Monday, 12 August 2013


In Poul Anderson's For Love And Glory, a character who has lived for centuries continually uses phrases and expressions that are comprehensible to the reader but not to the younger characters. At the end, a reference to Macbeth and Duncan, between characters who do know ancient literature, becomes a way to warn of treachery without being understood by anyone else.

Events happen very fast right at the end. I am not sure which side fired first. We are made to think that the viewpoint characters are meeting their end.

All the loose ends are tied together. The questions: Where are the Forerunners now? and: What is happening at the galactic center? can receive the same answer. Also: What is that artificial intelligence on Earth doing? leads to the answer: communicating with the Forerunners. We were given a clue, the Enigma, earlier.

The novel reads like the beginning of a series. Our male and female viewpoint characters have begun a partnership, will continue to live through indefinitely extended lifespans and are able to benefit from scientific knowledge gained both at the black hole collision and at the Forerunner observation base. They and we still have not seen the Forerunners but the galactic center is the best guess as to that race's present location.

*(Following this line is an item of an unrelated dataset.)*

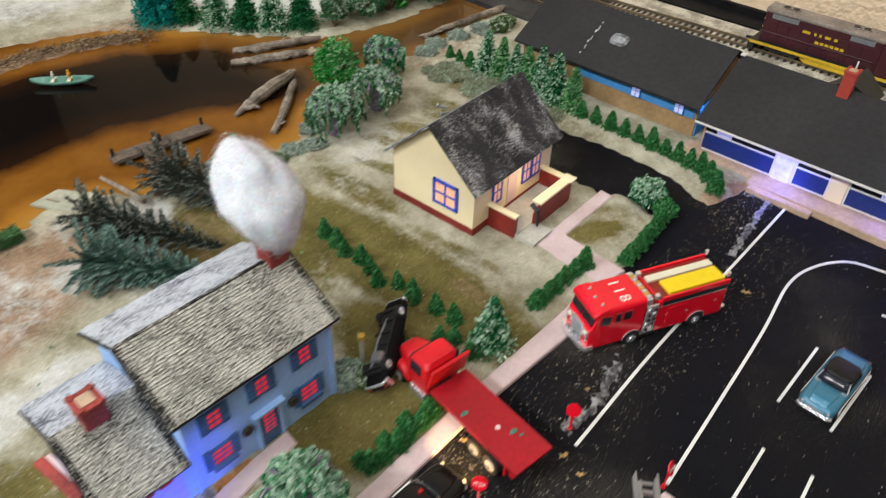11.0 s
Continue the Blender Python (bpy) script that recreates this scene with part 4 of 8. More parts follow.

The text of the novel ends but exploration of the universe continues.

1 comment:

Sean M. Brooks said...

Hi, Paul!

I've only reached Chapter XVII of FOR LOVE AND GLORY, and I'm already wondering just WHAT the leaders of Earth are up if they are indeed in contact with the Forerunners. Might it be for objectives many on other worlds, both human and non human, might object to? We can't know, because Poul Anderson died before he could continue this possible series.